Crater Ice Cave Trail
This is almost a 3.5-mile round trip that climbs 1,600 feet up Big Pryor Mountain. If that sounds daunting, it needn’t do—as the climb is predominantly through a cool and somewhat secluded Douglas fir forest where squirrels run freely and abundantly, and a few black bears have been reported along this trail.
Viewpoints are few and far between in the lower regions but some of the higher switchbacks fare a bit better.
The huge views from the highest point in the Pryors–East Pryor Mountain—takes in the Bighorn Mountains, the Beartooth Range, the northern plains of Montana, and quite a bit of Wyoming.
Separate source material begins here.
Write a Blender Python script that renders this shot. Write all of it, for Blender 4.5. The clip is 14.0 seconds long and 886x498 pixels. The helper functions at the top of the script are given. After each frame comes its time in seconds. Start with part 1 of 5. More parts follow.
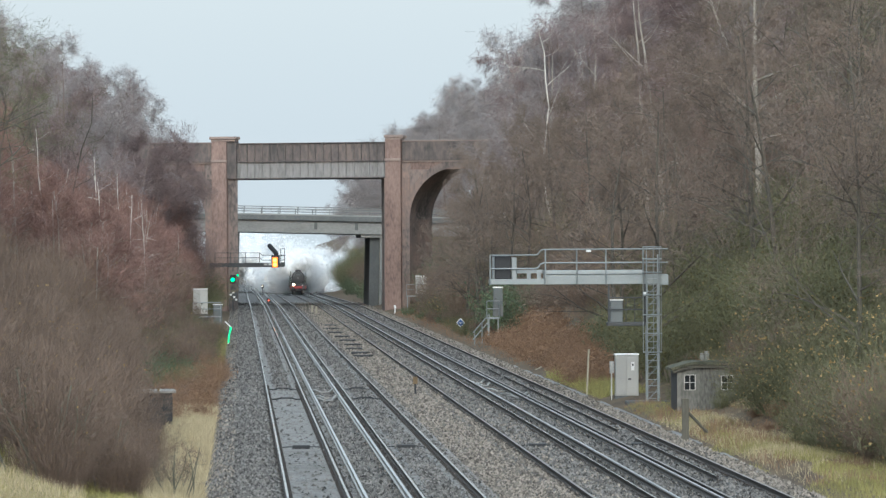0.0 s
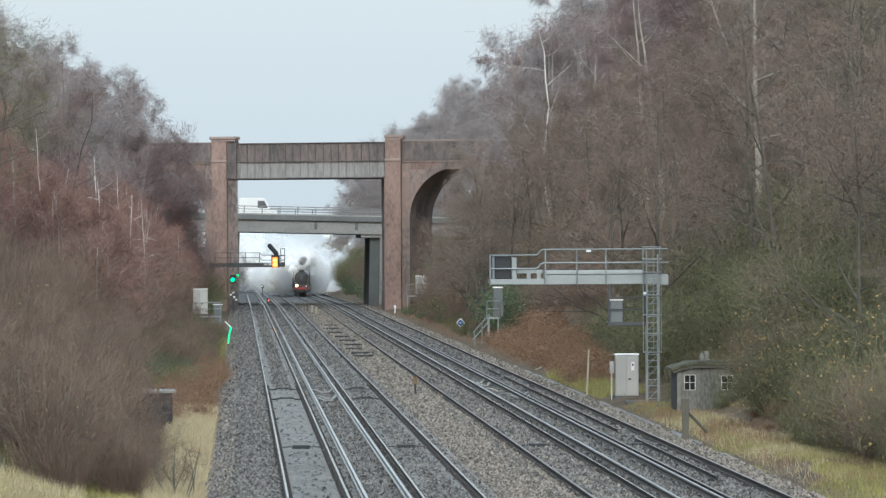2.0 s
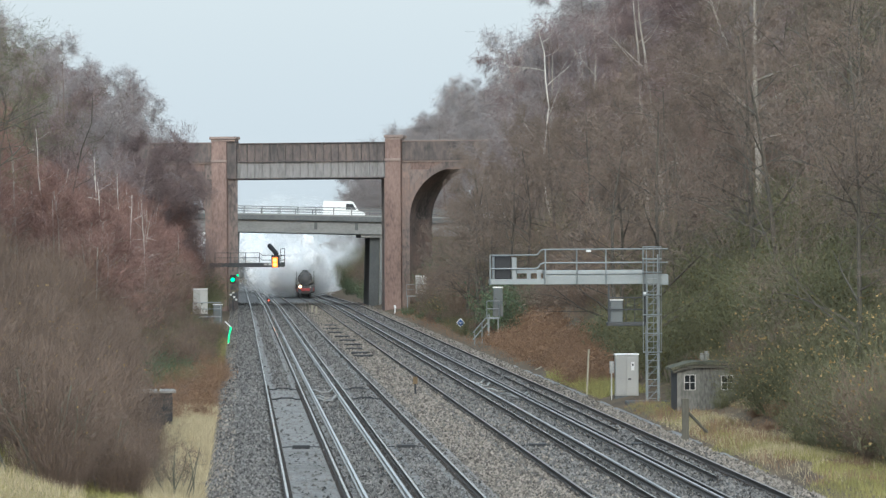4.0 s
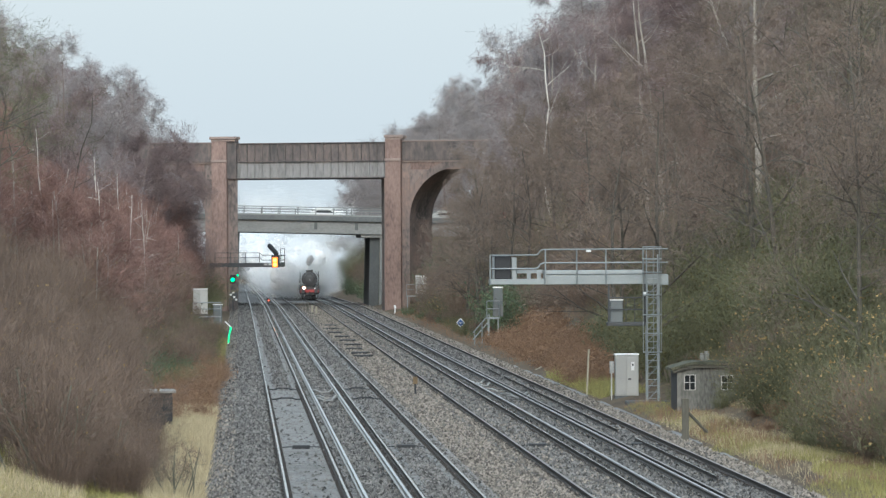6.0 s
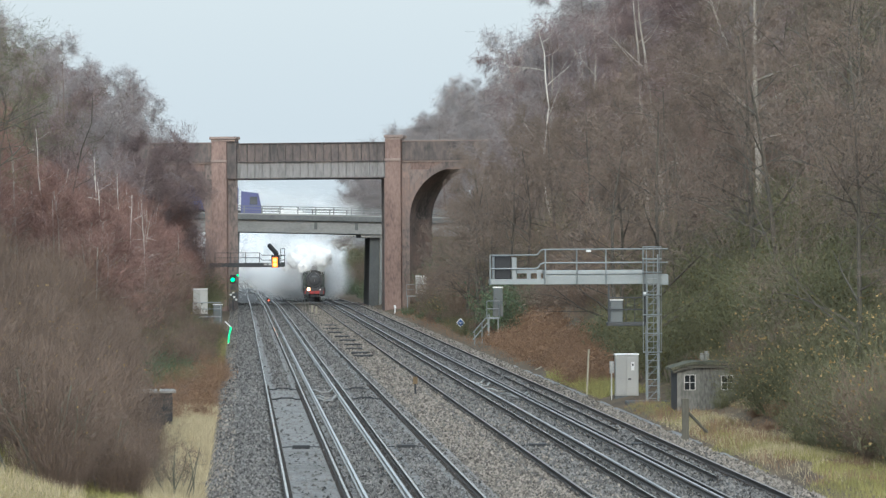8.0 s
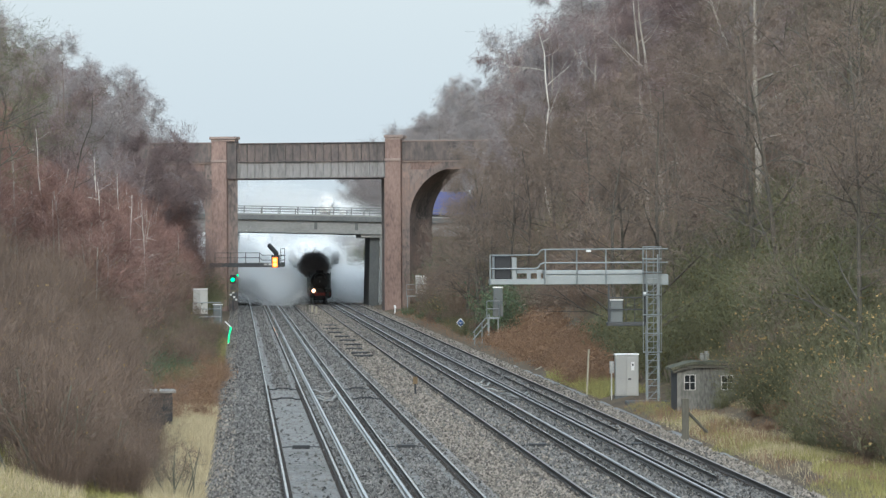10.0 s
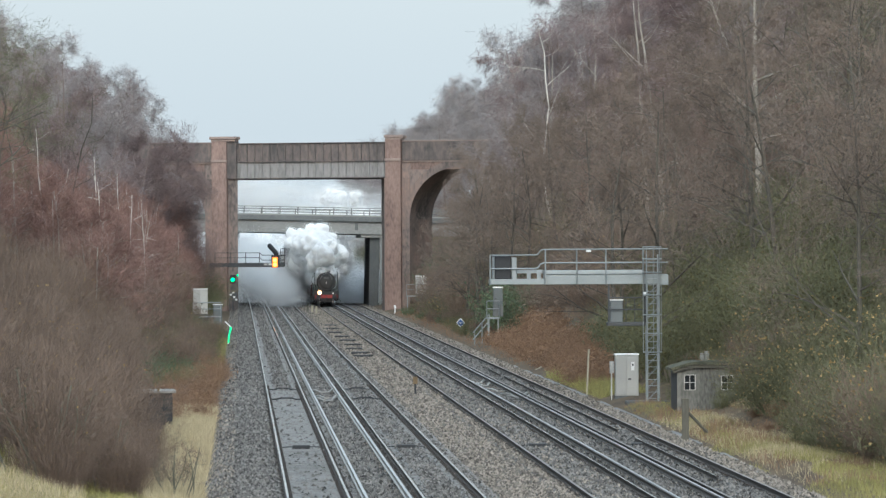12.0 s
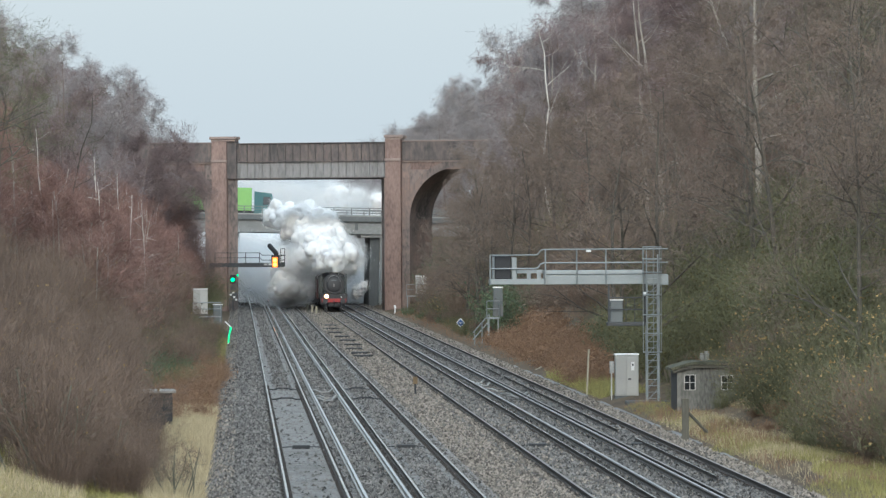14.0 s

Quite a view—and apparently once listed as one of the top ten biggest views of all time.
Wildflowers are in no short supply on these subalpine plateaus around Big Pryor, especially around late June or early July.
This also happens to be the only Custer-Gallatin National Forest designated trail in the Pryors solely for the purpose of motor-free hiking.
You can get there by driving 2.5 miles south of Bridger MT on Highway 310, then taking Pryor Mountain Road east before turning right in a southern direction 30 miles from Highway 310 and half a mile before the Crooked Creek Road junction.